Since the blame for any discrepancies is usually, whenever feasible, shifted on to the broad shoulders of a foreign contractor, the contractor, not the bureaucrat ends up getting penalised, which the Control Board considers a satisfactory result. It isn’t of course, because most contractors factor such penalties into their original prices. With the result that in most cases the government is paying way more than it needs to.

Now (2018)

I was perhaps a little unkind about the work of what is now known as the Control and Investigation Board. Since the 80s they have done some important work, not least in bringing to justice some of those responsible for the shoddy civil engineering projects that contributed towards the catastrophic flooding of Jeddah in 2009.

That said, the warehouses full of paper diligently collected for fear of the watchdog’s scrutiny will have come in pretty useful last year, when Crown Prince Mohammed was preparing for his round-up of family members and eminent businessmen accused of siphoning off funds from government contracts over an extended period. The scorpion struck, but not where everybody expected.
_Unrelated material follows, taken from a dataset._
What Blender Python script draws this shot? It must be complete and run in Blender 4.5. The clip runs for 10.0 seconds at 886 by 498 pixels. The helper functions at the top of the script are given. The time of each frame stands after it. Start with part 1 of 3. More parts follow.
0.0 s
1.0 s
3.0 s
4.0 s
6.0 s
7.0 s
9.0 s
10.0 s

As for the bureaucrats, no doubt they will still be quaking in their boots, not so much because of the bean counters scrutinising petty transactions, but for fear of an early morning visit from the Crown Prince who, like Sheikh Mohammed of Dubai, has acquired a reputation for surprise visits to government offices at times when no self-respecting civil servant would dream of being present. At 9am, for example.
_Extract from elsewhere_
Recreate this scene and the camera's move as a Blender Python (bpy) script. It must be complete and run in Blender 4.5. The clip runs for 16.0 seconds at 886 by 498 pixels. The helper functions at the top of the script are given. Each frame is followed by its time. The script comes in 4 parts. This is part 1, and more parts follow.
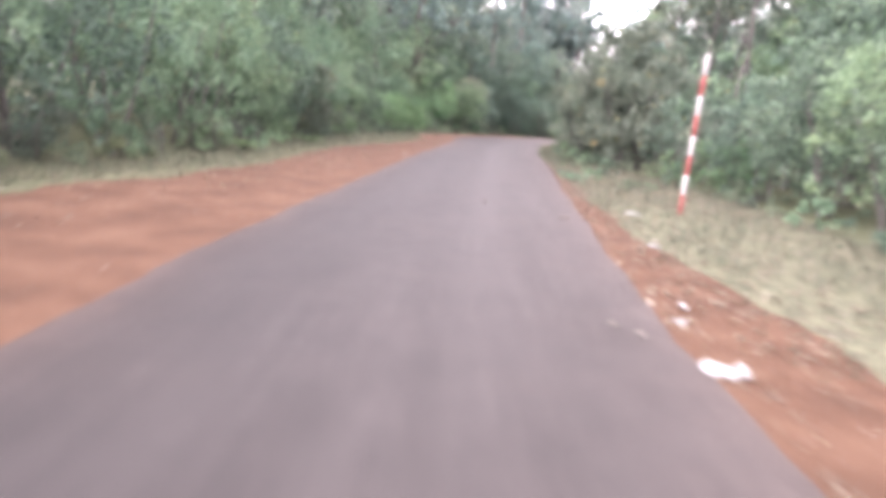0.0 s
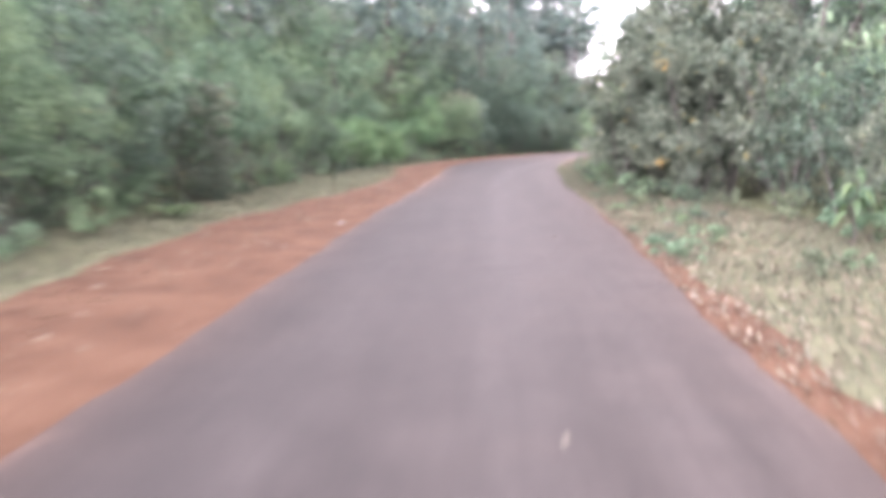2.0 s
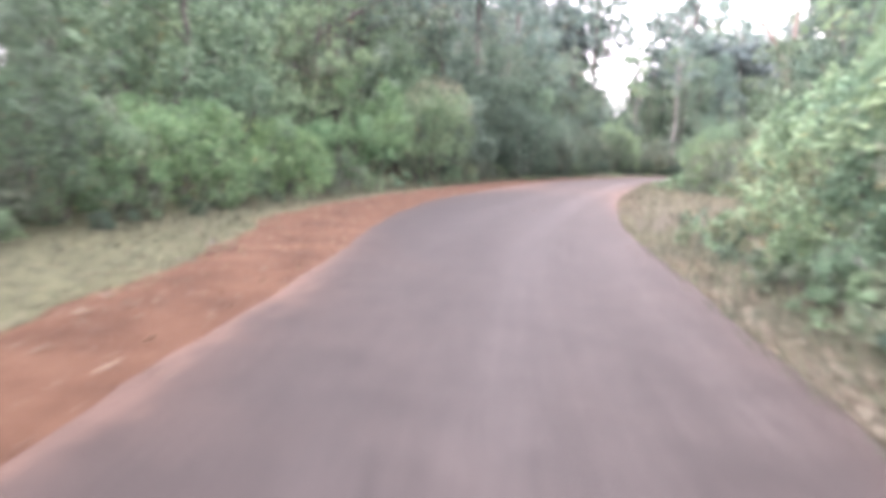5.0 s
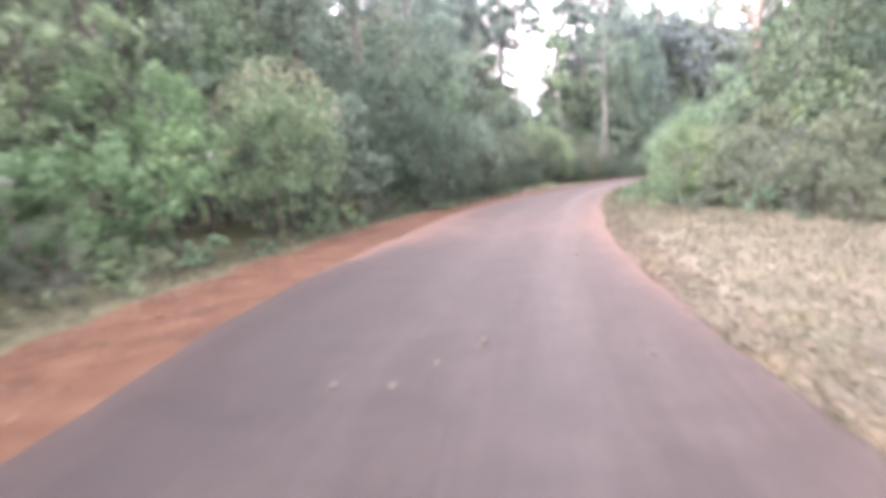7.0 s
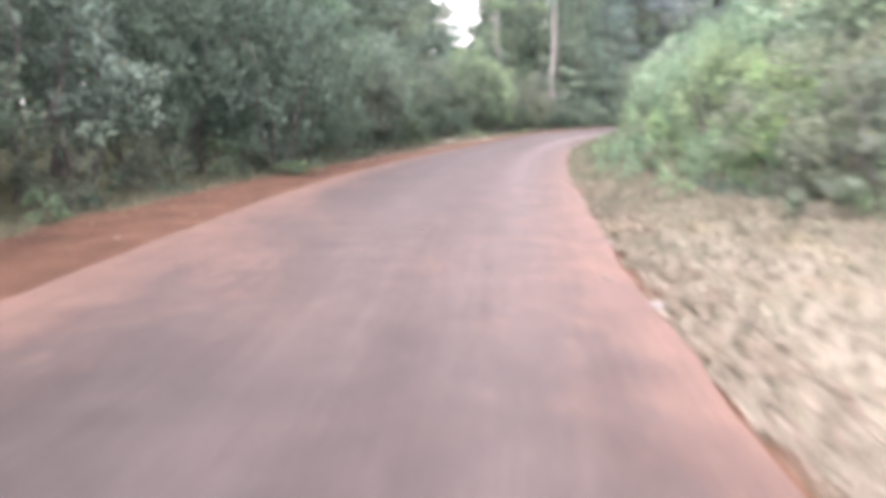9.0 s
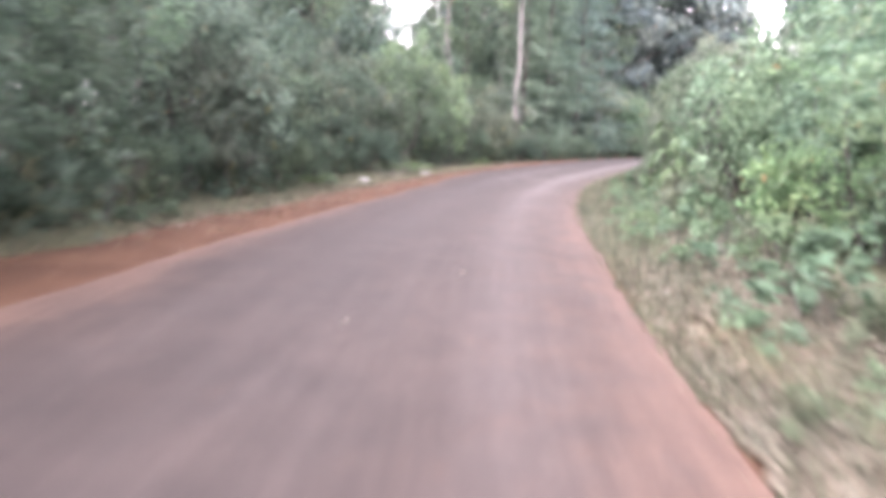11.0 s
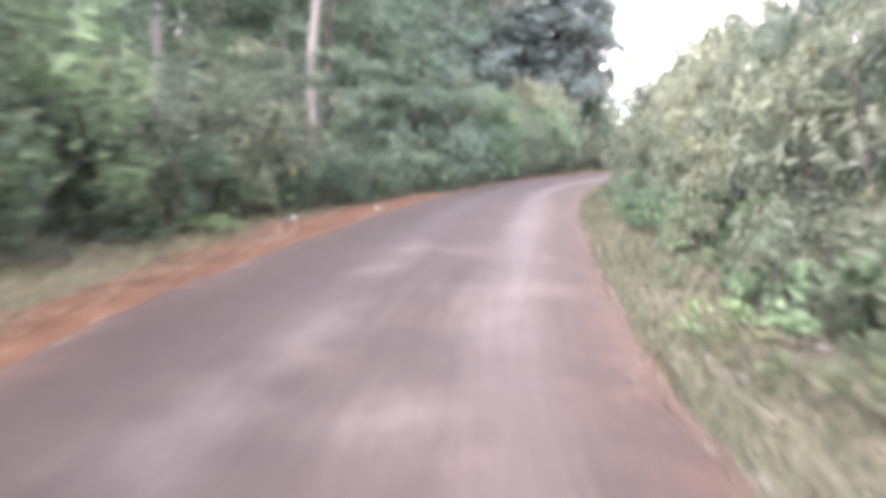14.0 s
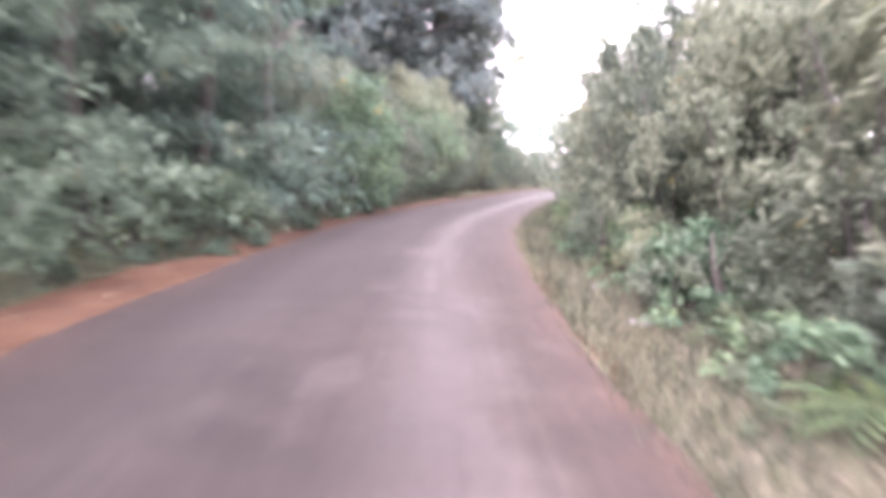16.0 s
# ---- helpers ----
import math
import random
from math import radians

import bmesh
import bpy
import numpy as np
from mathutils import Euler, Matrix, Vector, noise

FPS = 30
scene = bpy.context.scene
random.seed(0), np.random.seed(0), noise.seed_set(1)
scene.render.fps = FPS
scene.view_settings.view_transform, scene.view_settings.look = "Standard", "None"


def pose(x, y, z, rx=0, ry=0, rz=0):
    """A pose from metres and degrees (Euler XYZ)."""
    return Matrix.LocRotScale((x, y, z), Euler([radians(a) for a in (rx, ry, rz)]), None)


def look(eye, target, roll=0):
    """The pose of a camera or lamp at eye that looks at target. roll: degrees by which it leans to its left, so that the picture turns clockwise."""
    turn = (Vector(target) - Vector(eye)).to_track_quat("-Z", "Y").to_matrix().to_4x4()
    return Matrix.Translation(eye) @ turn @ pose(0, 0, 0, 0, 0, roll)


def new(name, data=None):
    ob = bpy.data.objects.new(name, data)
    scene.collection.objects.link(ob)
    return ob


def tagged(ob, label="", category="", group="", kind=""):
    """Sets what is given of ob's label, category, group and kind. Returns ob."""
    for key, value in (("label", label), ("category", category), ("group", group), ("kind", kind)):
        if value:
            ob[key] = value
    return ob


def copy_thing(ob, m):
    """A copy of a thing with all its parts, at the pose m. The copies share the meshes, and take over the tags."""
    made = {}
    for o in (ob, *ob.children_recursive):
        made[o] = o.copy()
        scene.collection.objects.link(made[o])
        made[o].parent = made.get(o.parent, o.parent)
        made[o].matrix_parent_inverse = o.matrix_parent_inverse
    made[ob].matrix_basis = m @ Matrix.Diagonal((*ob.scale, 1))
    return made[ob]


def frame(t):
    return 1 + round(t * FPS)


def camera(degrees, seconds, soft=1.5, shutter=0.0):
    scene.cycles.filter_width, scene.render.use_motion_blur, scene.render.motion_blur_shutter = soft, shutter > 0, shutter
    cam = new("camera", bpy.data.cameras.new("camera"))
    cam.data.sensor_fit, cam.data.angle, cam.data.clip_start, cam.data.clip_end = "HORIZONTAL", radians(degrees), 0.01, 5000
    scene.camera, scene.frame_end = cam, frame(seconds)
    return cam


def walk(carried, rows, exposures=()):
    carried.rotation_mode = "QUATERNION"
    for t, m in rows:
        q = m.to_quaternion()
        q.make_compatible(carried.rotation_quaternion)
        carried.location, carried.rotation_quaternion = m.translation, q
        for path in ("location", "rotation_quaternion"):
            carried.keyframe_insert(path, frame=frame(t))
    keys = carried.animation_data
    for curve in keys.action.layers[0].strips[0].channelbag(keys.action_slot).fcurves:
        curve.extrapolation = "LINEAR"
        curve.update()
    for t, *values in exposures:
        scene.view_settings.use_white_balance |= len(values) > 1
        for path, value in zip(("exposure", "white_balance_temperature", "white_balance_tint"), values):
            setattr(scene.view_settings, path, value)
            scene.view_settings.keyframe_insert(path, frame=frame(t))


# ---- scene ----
cam = camera(62.4, 16.0, soft=5.8, shutter=0.9)
PATH = [
    (0, (0.07, -0.11, 1.23), (-0.32, 9.71, -0.60), 6.5),
    (0.5, (-0.09, 2.15, 1.24), (-0.86, 11.98, -0.42), 2.1),
    (1, (-0.03, 4.35, 1.28), (-1.43, 14.11, -0.34), 0.5),
    (1.5, (-0.03, 6.66, 1.28), (-1.48, 16.45, -0.11), -0.5),
    (2, (0.01, 9.07, 1.33), (-0.50, 18.93, -0.23), 0.5),
    (2.5, (0.07, 11.55, 1.37), (0.15, 21.45, 0.03), 2.6),
    (3, (0.11, 14.08, 1.36), (-0.61, 23.96, 0.05), 1.8),
    (3.2, (0.13, 15.10, 1.29), (-0.64, 24.99, 0.06), 3.2),
    (5.3, (0.27, 26.03, 1.33), (0.03, 35.93, -0.07), 2.6),
    (5.5, (0.29, 27.12, 1.40), (0.75, 37.00, -0.02), 2.0),
    (6, (0.32, 29.91, 1.49), (0.79, 39.76, -0.18), 0.1),
    (6.5, (0.59, 32.57, 1.44), (1.30, 42.50, 0.50), 0.2),
    (7, (0.83, 35.09, 1.45), (1.53, 45.00, 0.30), -2.9),
    (7.5, (1.48, 37.57, 1.46), (2.75, 47.41, 0.24), 0.0),
    (8, (1.87, 40.08, 1.41), (3.60, 49.82, -0.04), 2.8),
    (8.5, (2.36, 42.51, 1.31), (5.11, 52.00, -0.24), 0.7),
    (9, (3.00, 44.86, 1.26), (4.64, 54.53, -0.69), 0.1),
    (9.2, (3.27, 45.79, 1.23), (4.83, 55.48, -0.70), 1.9),
    (11.3, (5.72, 55.46, 1.25), (8.32, 64.99, -0.33), 1.7),
    (11.5, (6.04, 56.37, 1.27), (8.92, 65.85, -0.14), -1.3),
    (12, (6.72, 58.67, 1.19), (9.85, 68.08, -0.12), 1.4),
    (12.5, (7.51, 61.03, 1.19), (10.43, 70.46, -0.46), 2.1),
    (13, (8.42, 63.46, 1.19), (11.76, 72.76, -0.34), -0.4),
    (13.5, (9.40, 65.83, 1.15), (13.33, 74.84, -0.63), 1.8),
    (14, (10.54, 68.10, 1.15), (15.22, 76.83, -0.24), 2.4),
    (14.5, (11.85, 70.27, 1.16), (16.99, 78.69, -0.42), -0.2),
    (15, (13.18, 72.37, 1.16), (18.84, 80.53, -0.03), 3.2),
    (15.5, (14.62, 74.40, 1.15), (20.27, 82.60, 0.31), 2.0),
    (16, (16.03, 76.35, 1.10), (22.18, 84.16, 0.00), 2.8),
]
walk(cam, [(t, look(eye, target, roll)) for t, eye, target, roll in PATH],
     exposures=[(0.0, 2.86, 6280, 30), (2.4, 2.95, 6180, 30), (3.2, 3.00, 6150, 31), (5.5, 3.08, 6280, 29), (7.0, 3.15, 6350, 33), (8.0, 3.03, 6340, 32), (9.0, 3.14, 6330, 30), (11.4, 3.10, 6220, 31), (12.0, 3.08, 6220, 30),
                (13.0, 3.22, 6220, 33), (13.5, 3.17, 6240, 31), (14.0, 3.07, 6240, 28), (14.5, 3.08, 6220, 31), (15.0, 3.13, 6220, 35), (15.5, 3.20, 6220, 37), (16.0, 3.09, 6260, 38)])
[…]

The civil service has continued to grow since 1987, but two factors have slowed the hiring. First, more services are on-line, so less bureaucrats are required to service the lines of supplicants outside ministry offices. Second, the government has realised that it can no longer fund legions of civil servants with nothing to do all day except play with their smart phones.

So there have been concerted efforts to diversify the economy and encourage a more vigorous private sector that will hire more young Saudis, including women. Not an easy task when you take into account the natural inclination of business owners to hire large numbers of foreign staff who cost far less than it takes to provide young Saudis with a living wage.

The bureaucrats have a role to play in sorting out the conundrum of how to get the youth into work without damaging the competitiveness of the businesses they want to encourage. The tactics in recent years have been some carrots (subsidies for employment and training) and plenty of stick (less visas for foreign workers, levies on employment of foreigners, higher visa fees and wholesale deportation of illegal workers). All of which results – at least for the Ministry of Labor and its associated agencies – in more work for the working man (and occasionally, woman) to do.

The joys of being a bureaucrat continue to endure. Shorter working hours than in the private sector, which gives them plenty of time to run small businesses on the side. Social status and perceived job stability, which make it easier for them to marry their sons and daughters into other respectable families.

But as Mohammed bin Salman and his young western-educated cohorts tighten their grip on the mechanisms of government, the days of the cushy number might be coming to an end. Which, for many civil servants, might be no bad thing.

After all, what’s the point of spending the majority of your working life bored out of your skull?.